Studies in the literature have estimated the depth of preparation for traditional monolithic ceramic systems needed to provide resistance to tensile stress of inner cementation surfaces under occlusal load to be approximately 1.5–2 mm [1, 3, 11]. With specific reference to for IPS e.max Press lithium disilicate ceramic, most manufacturers recommend a minimum thickness of 1.5 mm; however, such indications are mostly based on in vitro tests and do not ensure enforceable clinical results [12]. In recent years several studies have evaluated the resistance of minimum thicknesses of monolithic lithium disilicate IPS e.max Press restorations and have found that the reduction in thickness does not affect the material bending strength and warrants its use in preparations with minimal dental tissue removal (Table 1). The minimum thicknesses assessed in our study were below the 1.5 mm recommended by the traditional literature for ceramic restorations. In our study, we had removed 1.1 mm in the cusps and 0.7 mm at the fossa, yet no restoration fractures were observed. As to overlay thicknesses, 26% at the fossa were between 0.5 and 0.9 mm and 60% between 1 and 1.5 mm. In the cusps, the thicknesses were higher: only 13% and 20% for non-functional and functional cusps, respectively, were less than 1.5 mm. Preservation of residual tissues in long-term element survival—especially where caries or erosion have weakened the dental structure—is fundamental [8, 13] and entails fewer traumas and better prognosis [8]. A crucial and critical point about this concerns the occurrence of higher loading failure rate, as the supporting tooth structure is predominately made up by enamel, which has a higher elastic module compared with those of dentin [14, 15]. Disilicate adhesive cementation plays a key role in this context: enamel and lithium disilicate have a very similar elastic module (80 GPa—which rises to 91 GPa on the occlusal surface—and 95 GPa), and this allows to develop less tension stresses during chewing load, reducing the threat of ceramic fracture [16]. The fracture risk in thin restorations cemented on enamel is therefore comparable with thicker restorations cemented on dentin; moreover, enamel-cemented restorations show less mechanical complications over the years [17].

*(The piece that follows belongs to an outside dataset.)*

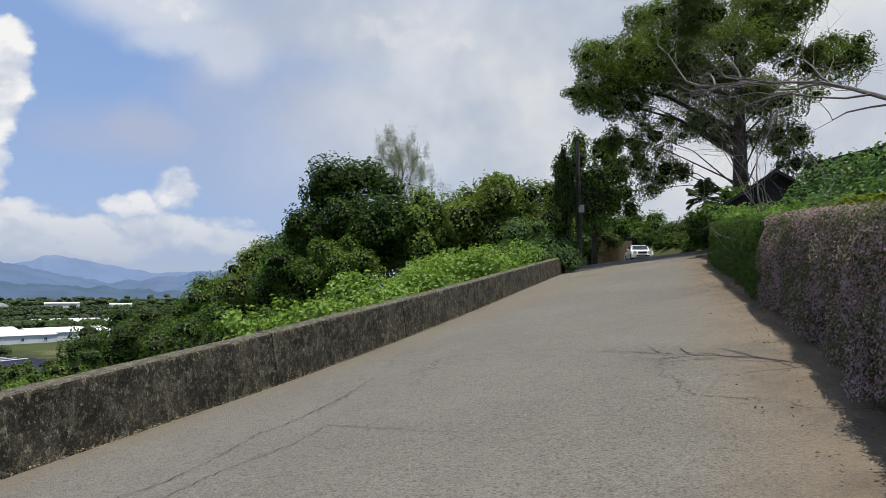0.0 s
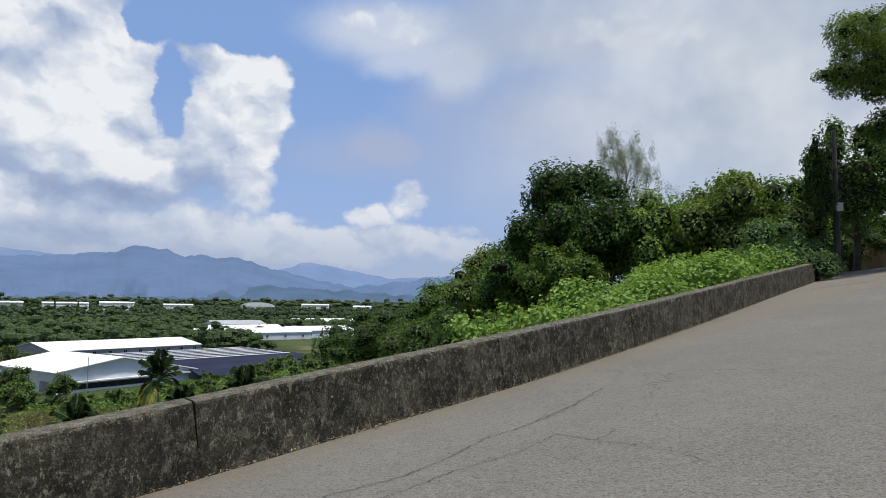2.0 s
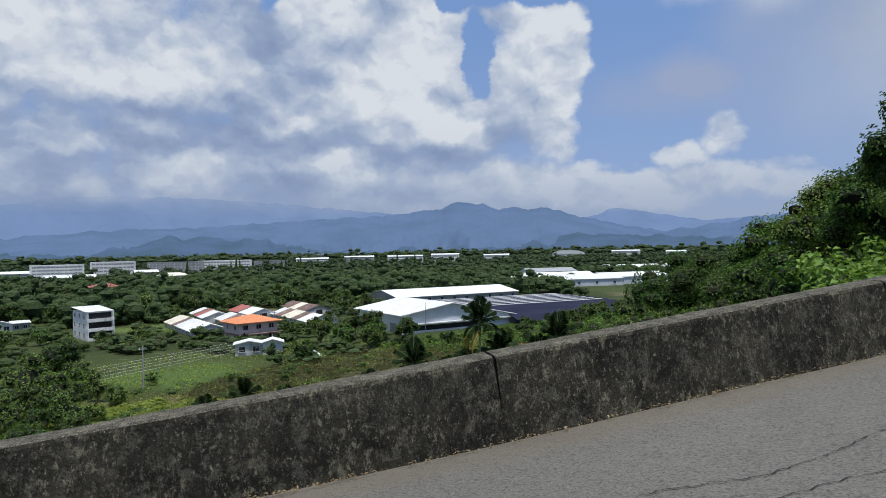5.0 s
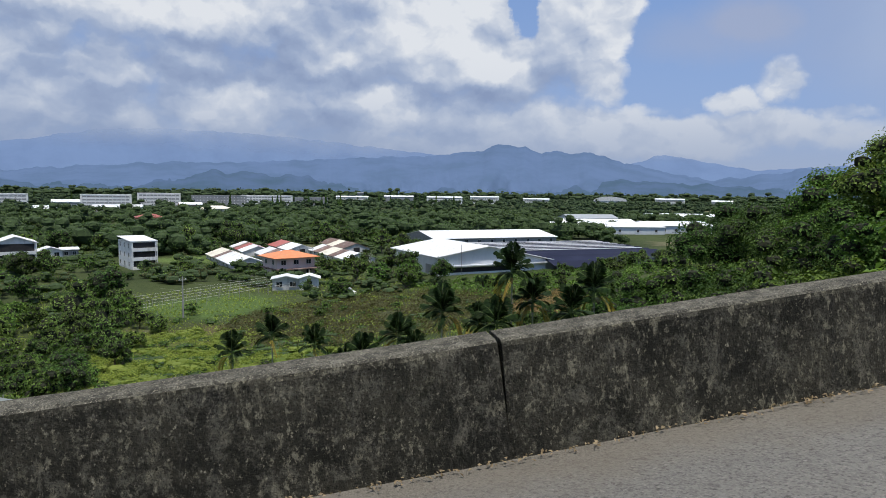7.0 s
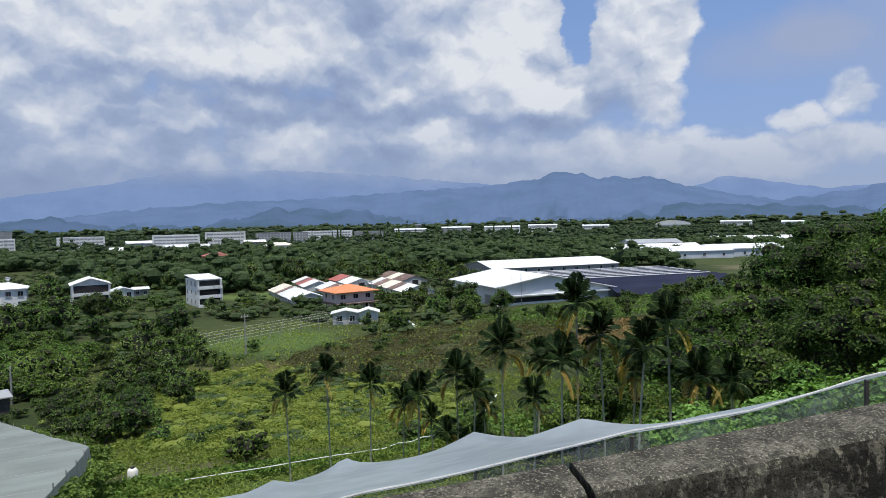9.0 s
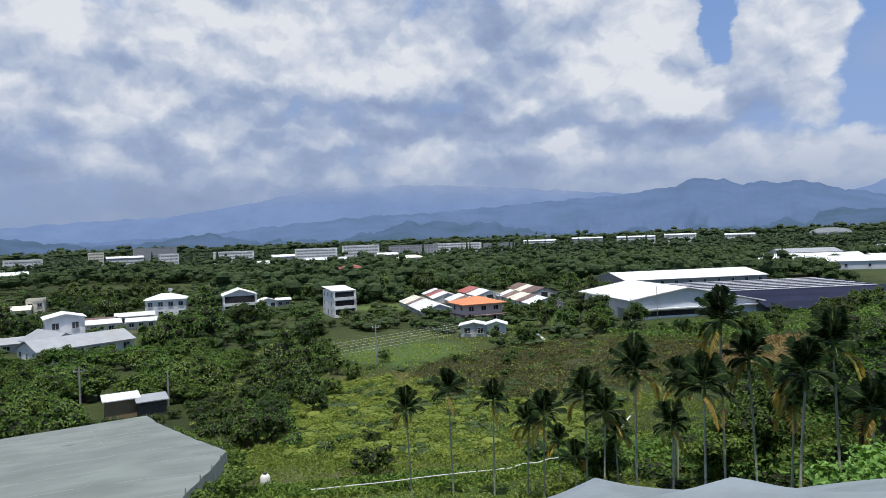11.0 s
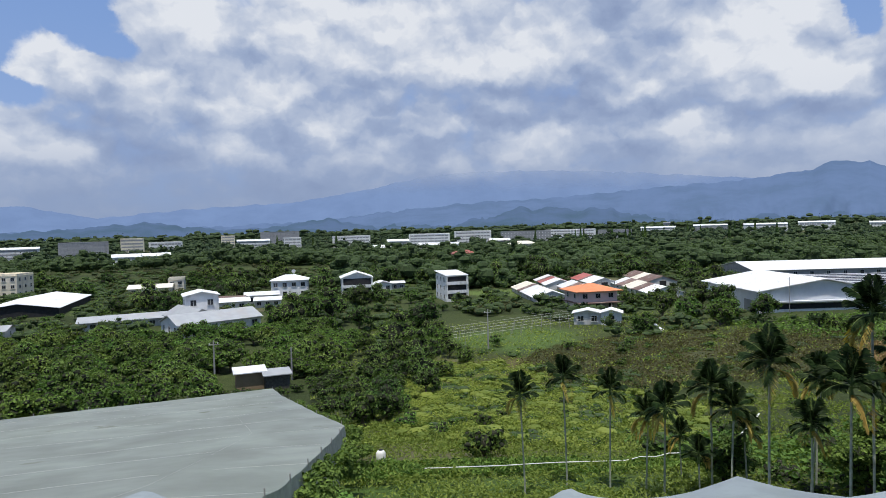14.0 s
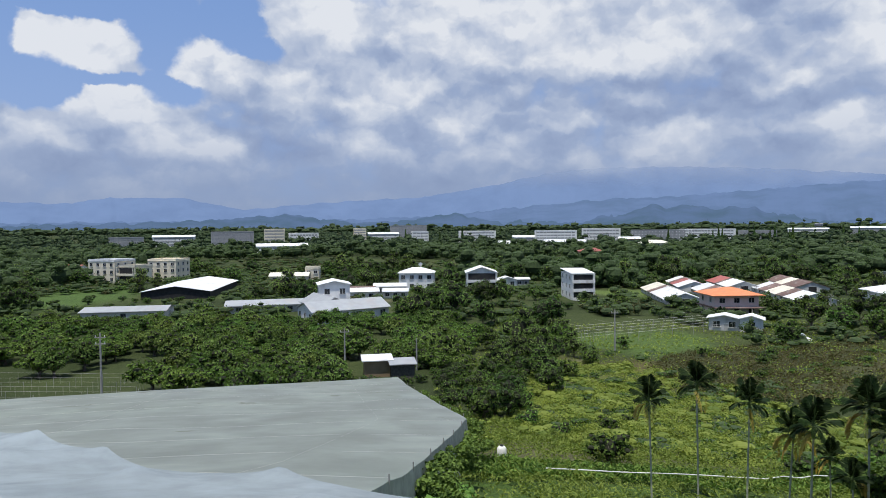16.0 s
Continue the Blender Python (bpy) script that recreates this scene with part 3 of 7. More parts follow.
def grid_mesh(name, pts, mat, smooth=True):
    """A sheet through a two-way array of points."""
    pts = np.asarray(pts, float)
    a, b = pts.shape[:2]
    k = np.arange(a * b).reshape(a, b)
    quads = np.stack([k[:-1, :-1], k[1:, :-1], k[1:, 1:], k[:-1, 1:]], -1).reshape(-1, 4)
    return array_mesh(name, pts.reshape(-1, 3), quads, mat, smooth)


def rounded(line, times=2):
    """The broken line with its corners cut, time after time."""
    pts = [np.array(p, float) for p in line]
    for _ in range(times):
        cut = [pts[0]]
        for a, b in zip(pts, pts[1:]):
            cut += [a * 0.75 + b * 0.25, a * 0.25 + b * 0.75]
        pts = cut + [pts[-1]]
    return np.array(pts)


class Line:
    """A line on the ground, walked by its length."""

    def __init__(self, pts):
        self.p = np.asarray(pts, float)
        self.s = np.r_[0, np.cumsum(np.hypot(*np.diff(self.p, axis=0).T))]

    def at(self, s, left=0.0):
        """The point s along and left of the line."""
        x, y = np.interp(s, self.s, self.p[:, 0]), np.interp(s, self.s, self.p[:, 1])
        d = 0.4
        dx = np.interp(s + d, self.s, self.p[:, 0]) - np.interp(s - d, self.s, self.p[:, 0])
        dy = np.interp(s + d, self.s, self.p[:, 1]) - np.interp(s - d, self.s, self.p[:, 1])
        n = np.hypot(dx, dy) + 1e-9
        return x - dy / n * left, y + dx / n * left

    def near(self, x, y):
        s = np.linspace(0, self.s[-1], 4000)
        px, py = self.at(s)
        return float(s[np.argmin((px - x) ** 2 + (py - y) ** 2)])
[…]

In an ideal tooth preparation, the aspect that needs most careful evaluation is the amount of dental structure removal required by the material being used. In addition to this, other important clinical criteria that need to be taken into account are residual tooth condition, esthetic and functional aspects, tooth orientation, and occlusion rehabilitation planning.

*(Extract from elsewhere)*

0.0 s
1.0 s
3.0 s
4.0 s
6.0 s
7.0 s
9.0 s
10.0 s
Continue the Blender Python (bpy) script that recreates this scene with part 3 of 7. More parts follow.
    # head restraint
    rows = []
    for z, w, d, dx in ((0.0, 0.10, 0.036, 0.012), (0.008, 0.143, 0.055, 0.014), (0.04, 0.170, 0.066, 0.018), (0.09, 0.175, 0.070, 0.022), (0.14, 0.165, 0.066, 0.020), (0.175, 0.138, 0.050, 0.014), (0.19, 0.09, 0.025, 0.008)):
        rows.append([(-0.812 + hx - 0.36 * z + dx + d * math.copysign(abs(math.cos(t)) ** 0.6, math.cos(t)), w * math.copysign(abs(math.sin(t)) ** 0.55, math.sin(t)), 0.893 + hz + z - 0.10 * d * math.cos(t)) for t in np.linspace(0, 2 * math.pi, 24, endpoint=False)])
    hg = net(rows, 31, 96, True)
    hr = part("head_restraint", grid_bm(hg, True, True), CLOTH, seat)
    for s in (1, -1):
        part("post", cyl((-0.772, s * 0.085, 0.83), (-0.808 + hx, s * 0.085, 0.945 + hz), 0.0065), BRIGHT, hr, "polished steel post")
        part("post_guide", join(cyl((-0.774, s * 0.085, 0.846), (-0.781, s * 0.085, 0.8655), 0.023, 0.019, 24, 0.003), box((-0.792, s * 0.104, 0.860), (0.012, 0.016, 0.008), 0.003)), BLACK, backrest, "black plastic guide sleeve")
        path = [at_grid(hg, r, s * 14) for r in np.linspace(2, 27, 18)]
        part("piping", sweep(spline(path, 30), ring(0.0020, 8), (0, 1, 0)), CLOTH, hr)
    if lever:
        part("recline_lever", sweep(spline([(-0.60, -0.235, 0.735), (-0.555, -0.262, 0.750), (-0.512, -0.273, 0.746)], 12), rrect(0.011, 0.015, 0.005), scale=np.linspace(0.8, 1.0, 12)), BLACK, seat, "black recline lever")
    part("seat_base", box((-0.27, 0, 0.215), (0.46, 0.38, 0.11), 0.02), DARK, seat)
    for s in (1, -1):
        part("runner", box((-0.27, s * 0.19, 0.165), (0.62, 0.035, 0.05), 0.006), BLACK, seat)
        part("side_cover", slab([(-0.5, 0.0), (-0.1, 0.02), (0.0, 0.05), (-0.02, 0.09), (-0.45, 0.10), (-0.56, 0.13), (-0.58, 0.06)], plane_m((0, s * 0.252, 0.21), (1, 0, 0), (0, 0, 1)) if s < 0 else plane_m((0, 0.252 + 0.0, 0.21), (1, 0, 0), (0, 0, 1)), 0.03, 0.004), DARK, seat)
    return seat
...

In most of the preparations analyzed in our study, the amount of dental tissue removed is less than or equal to 1 mm, according to minimum invasive criteria.

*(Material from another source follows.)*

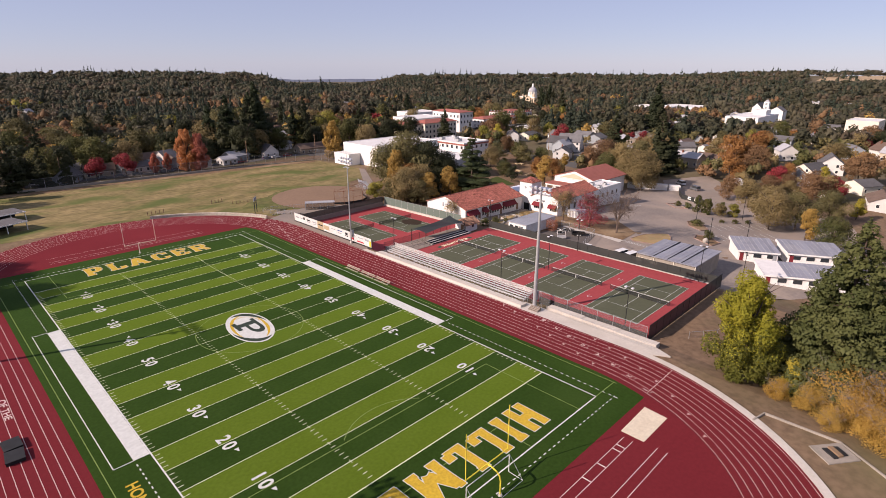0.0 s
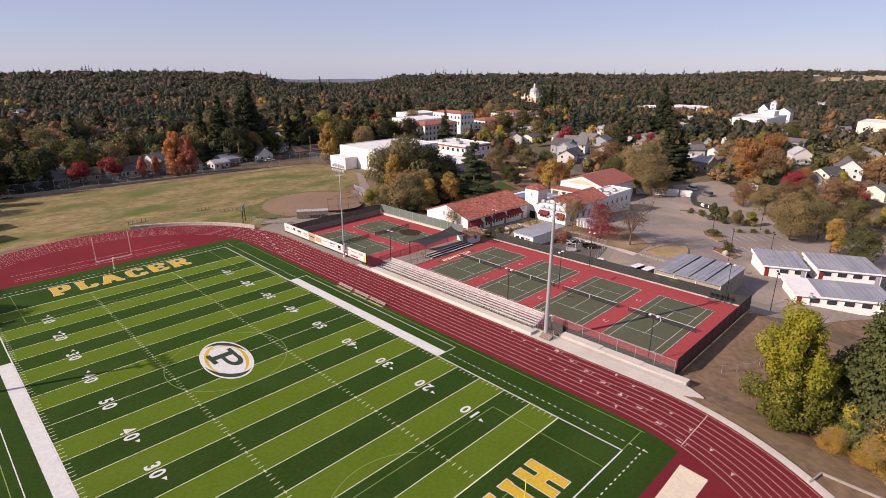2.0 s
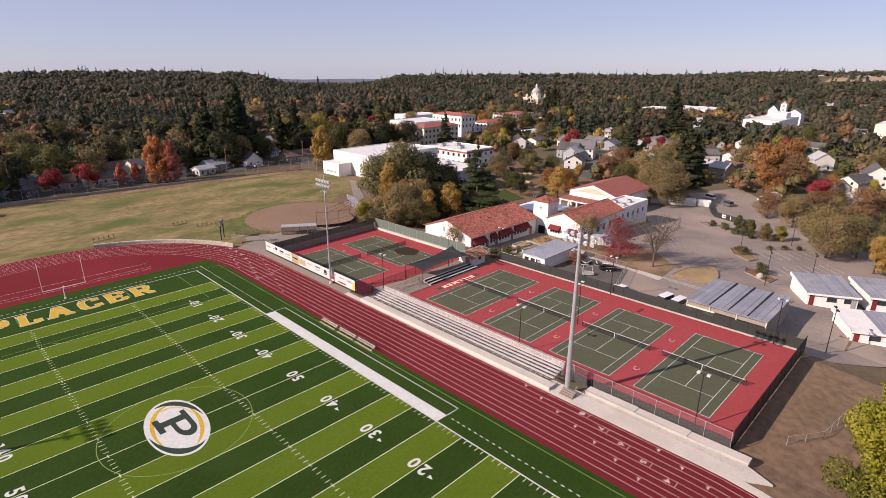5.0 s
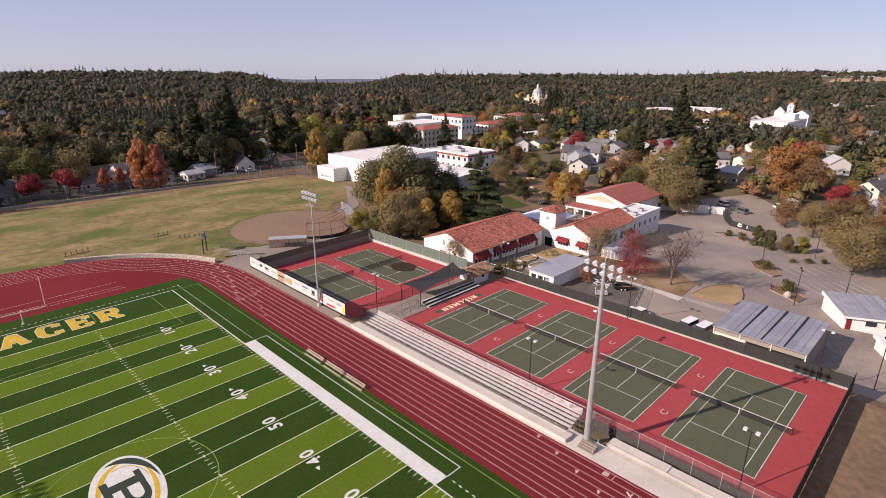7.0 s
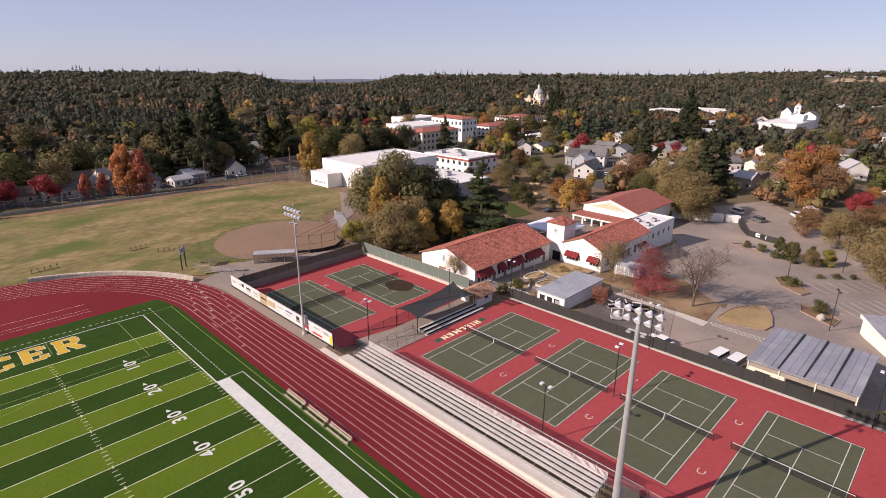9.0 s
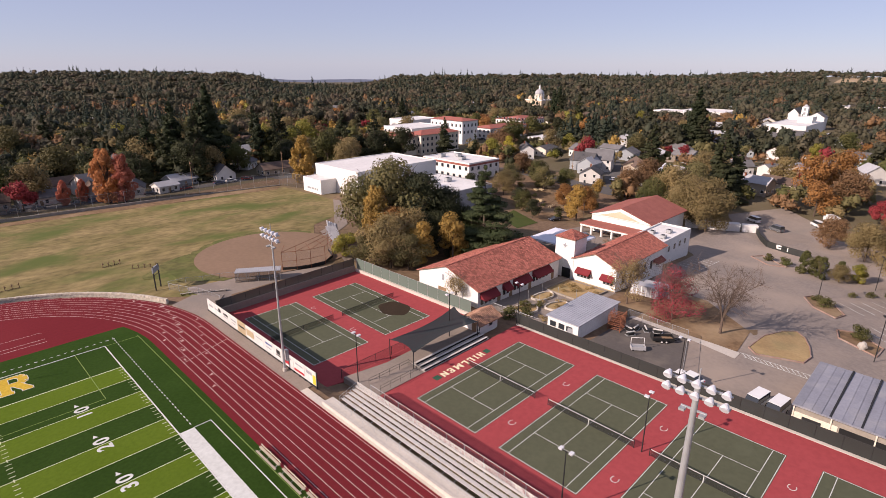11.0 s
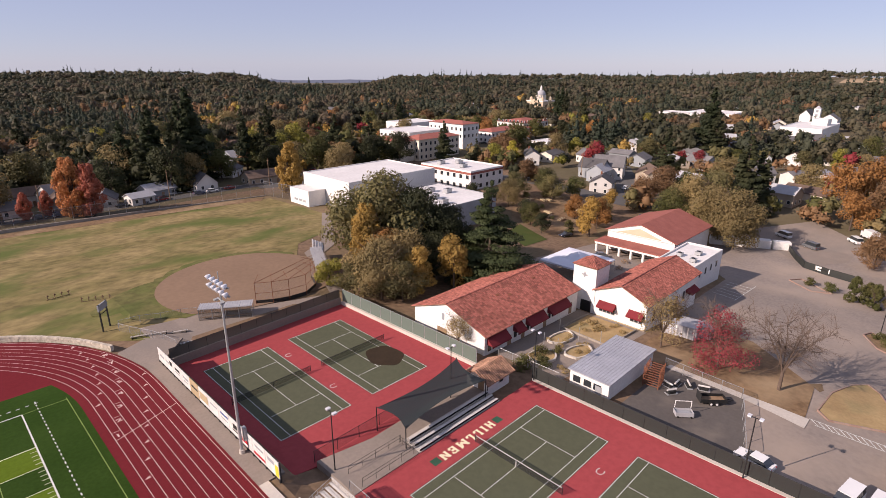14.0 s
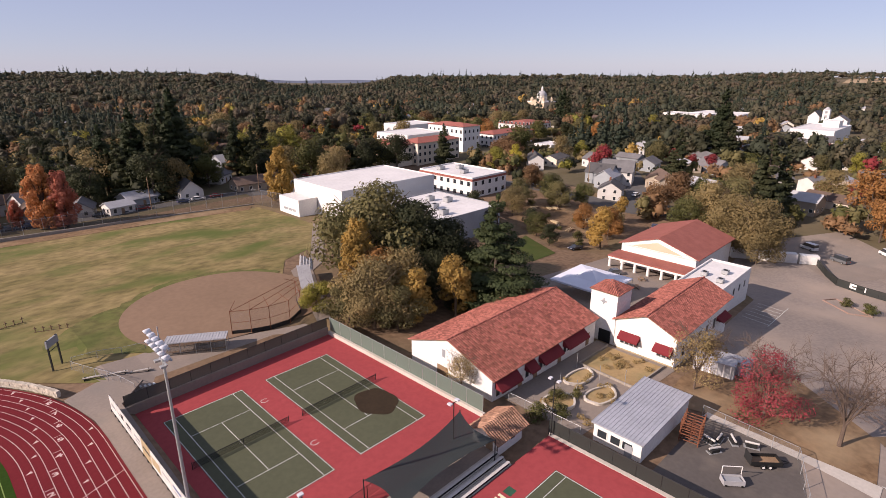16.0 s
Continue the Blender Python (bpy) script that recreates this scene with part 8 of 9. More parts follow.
# outfield fence: tall posts with netting above the street
fence("outfield_fence", "tall chain-link fence with steel posts along the street", [(-8, 176), (20, 172.5), (46, 171), (75, 167), (115, 159.5)], None, 4.8, "chain_dark", post="galvanised", spacing=5.0)
fence("outfield_fence", "tall chain-link fence turning to the gymnasium", [(115, 159.5), (118.5, 146.0)], None, 5.4, "chain_dark", post="galvanised", spacing=4.0)
structure("kerb_wall", Shape().prism([(-8, 174.6), (46, 169.6), (75, 165.6), (114.6, 158.2), (114.6, 158.7), (75, 166.2), (46, 170.2), (-8, 175.2)], -3.4, -1.75), M["grey_wood"], "dark low wall along the edge of the ball field")

# ---------------------------------------------------------------- vehicles


def car(x, y, turn, mat, label, van=False, z=None):
    """Parked vehicle: shaped body, glasshouse, four wheels with rims, lamps."""
    z = ground_z(x, y) + 0.09 if z is None else z
    c = thing("van" if van else "car", label, "van" if van else "car", (x, y, z), turn, "parked vehicles")
    L, W = (2.45, 0.95) if van else (2.2, 0.88)
    hb, ht = (1.15, 2.15) if van else (0.85, 1.42)
    prof = [(-L, 0.35), (L, 0.35), (L, 0.62), (L - 0.1, hb - 0.08), (0.95 if not van else 1.6, hb), (-L + 0.1, hb + 0.02), (-L, 0.7)]
    s = Shape()
    k, n = 0, len(prof)
    s.v = [(px, -W, pz) for px, pz in prof] + [(px, W, pz) for px, pz in prof]
    s.f = [tuple(range(n)), tuple(range(2 * n - 1, n - 1, -1))] + [(i, n + i, n + (i + 1) % n, (i + 1) % n) for i in range(n)]
    part("body", s, mat, c)
    x0, x1, x2, x3 = (-L + 0.12, -L + 0.2, 1.0, 1.75) if van else (-L + 0.35, -L + 1.0, 0.35, 1.05)
    w2 = W - 0.14
    g = Shape()
    g.v = [(x0, -W + 0.03, hb - 0.02), (x3, -W + 0.03, hb - 0.02), (x3, W - 0.03, hb - 0.02), (x0, W - 0.03, hb - 0.02), (x1, -w2, ht - 0.06), (x2, -w2, ht - 0.06), (x2, w2, ht - 0.06), (x1, w2, ht - 0.06)]
    g.f = [(0, 1, 5, 4), (1, 2, 6, 5), (2, 3, 7, 6), (3, 0, 4, 7), (4, 5, 6, 7)]
    part("glasshouse", g, M["glass"], c)
    part("roof", Shape().box(x1 - 0.03, x2 + 0.03, -w2 - 0.02, w2 + 0.02, ht - 0.06, ht), mat, c)
    for sx in (-1.35, 1.35):
        for sy in (-W + 0.05, W - 0.05):
            t = part("wheel", Shape().tube((sx, sy - 0.11, 0.33), (sx, sy + 0.11, 0.33), 0.33, seg=14), M["tyre"], c)
            part("rim", Shape().tube((sx, sy - 0.12, 0.33), (sx, sy + 0.12, 0.33), 0.19, seg=10), M["galvanised"], t)
    for sy in (-W + 0.25, W - 0.25):
        part("headlight", Shape().box(L - 0.04, L + 0.015, sy - 0.15, sy + 0.15, 0.62, 0.76), M["lamp_glass"], c)
        part("tail_lamp", Shape().box(-L - 0.015, -L + 0.04, sy - 0.12, sy + 0.12, 0.68, 0.82), M["red_paint"], c)
    return c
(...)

However, overlay thicknesses analyzed in our study did not match only the amount of dental tissue removed, but they also depended on required occlusal increase, which we had calculated during the treatment planning phase in order to reestablish a correct occlusal relationship, or an occlusal vertical dimension (OVD) decreased due to dental abrasion [18]. To gain further insight on the matter, in fact we further analyzed our restorations and determined different thickness ratios. On the non-functional cusps, the percentage of tooth removal needed was 48% for ceramic thickness and 52% for occlusal increase; on the functional cusps and the central fossa, the values of dental tissue removed and occlusal increase were, respectively, 47% and 53% in both cases. This explains how the need for obtaining an occlusal increase allows the clinician to carry out more conservative preparations, maintaining the structure of the dental elements and performing adhesion in the enamel.

Conclusions

Lithium disilicate IPS e.max Press confirmed to be a reliable material for monolithic restorations yielding a highly satisfying survival at 32 months. Its biomechanical characteristics allowed us to work on minimal thicknesses values of 0.7 mm without affecting the strength.

Future studies extending the follow-up period could be useful to assess the mechanical behavior in these conservative restorations over time and evidence any changes in esthetic performances.